The truth is that mass immigration has made our most important domestic policy objectives even harder to reach.  And yet, increasingly, the mainstream environmental lobby has not only abandoned any commitment to U.S. population stabilization, many groups now actively encourage overcrowding through aggressive immigration increases. Recently, the Sierra Club endorsed the Senate immigration reform after earlier insisting the [Sierra] Club would simply take no position on immigration.1

Anyone traveling through major cities and towns in America can easily see firsthand what happens when immigration and resultant population growth exceeds projections: the overcrowded schools, insufficient housing stock and congested roads all point to a mismatch between the demographic trends and the financed infrastructure. Good government can only happen when the population using services matches our ability to finance those services.

Our declining national fortunes can be traced back to the first Earth Day, when warning after warning went unheeded. Instead we continue to leave the borders uncontrolled decades after prudence, wisdom and courage could have brought mass migration under proper management. Let’s learn from past 35 years of experience and make this Earth Day 2014 an historic awakening to the reality we all must face for a better tomorrow.
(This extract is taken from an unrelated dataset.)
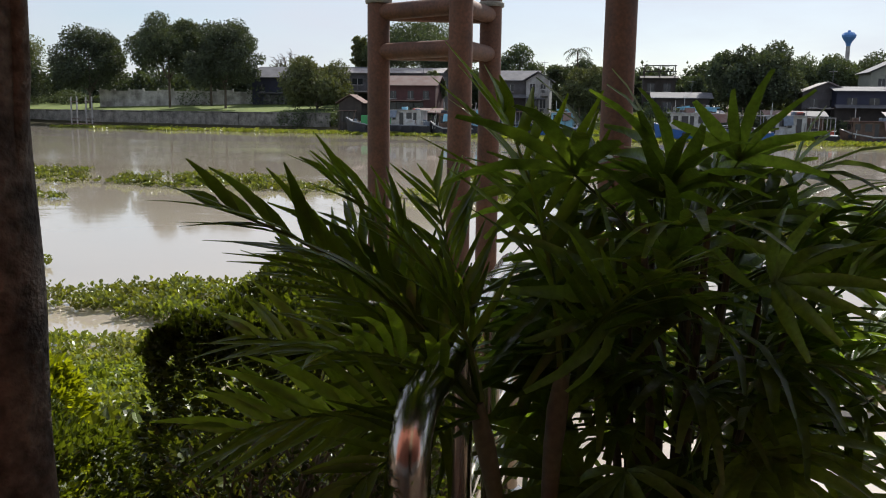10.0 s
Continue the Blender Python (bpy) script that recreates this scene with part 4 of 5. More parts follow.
far_tree(-45.5, 205, 3.0, mound(27, 13, 9, 8, 7.5, 0.8), 6000, "wide umbrella shaped tree behind the houses", seed=8)
far_tree(-60.5, 204, 4.0, mound(5.0, 13, 5, 9, 5.5), 1200, "thin pale tree behind the sheds", seed=9, mat=FAR_LEAF_OLIVE)
far_tree(-36, 172, 2.0, mound(6, 8, 4, 10, 1), 900, "small dark tree between the houses", seed=10)
far_tree(-22, 205, 4.0, mound(12, 9, 5, 11, 4), 1300, "dark green trees behind the grey house", seed=11)
far_tree(-10, 206, 4.0, mound(11, 7, 5, 12, 4), 1200, "dark green trees behind the grey house", seed=12)
far_tree(-4.2, 160, 1.0, mound(10.0, 9.6, 7, 13, 0.0), 2600, "olive green waterside bush", seed=13, mat=FAR_LEAF_OLIVE)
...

Only by husbanding our resources a preserving our ecology can the U.S. ensure a brighter tomorrow for ourselves and assist other nations realize a better and sustainable future.

 


CAIRCO Notes

1. SUSPS has revealed that the Sierra Club received $100 million at the time they reversed their policy on immigration-driven population growth.

Kenneth Weiss, author of the LA Times article that broke the story, quoted what David Gelbaum, a super rich donor, said to Sierra Club Executive Director Carl Pope:

I did tell Carl Pope in 1994 or 1995 that if they ever came out anti-immigration, they would never get a dollar from me."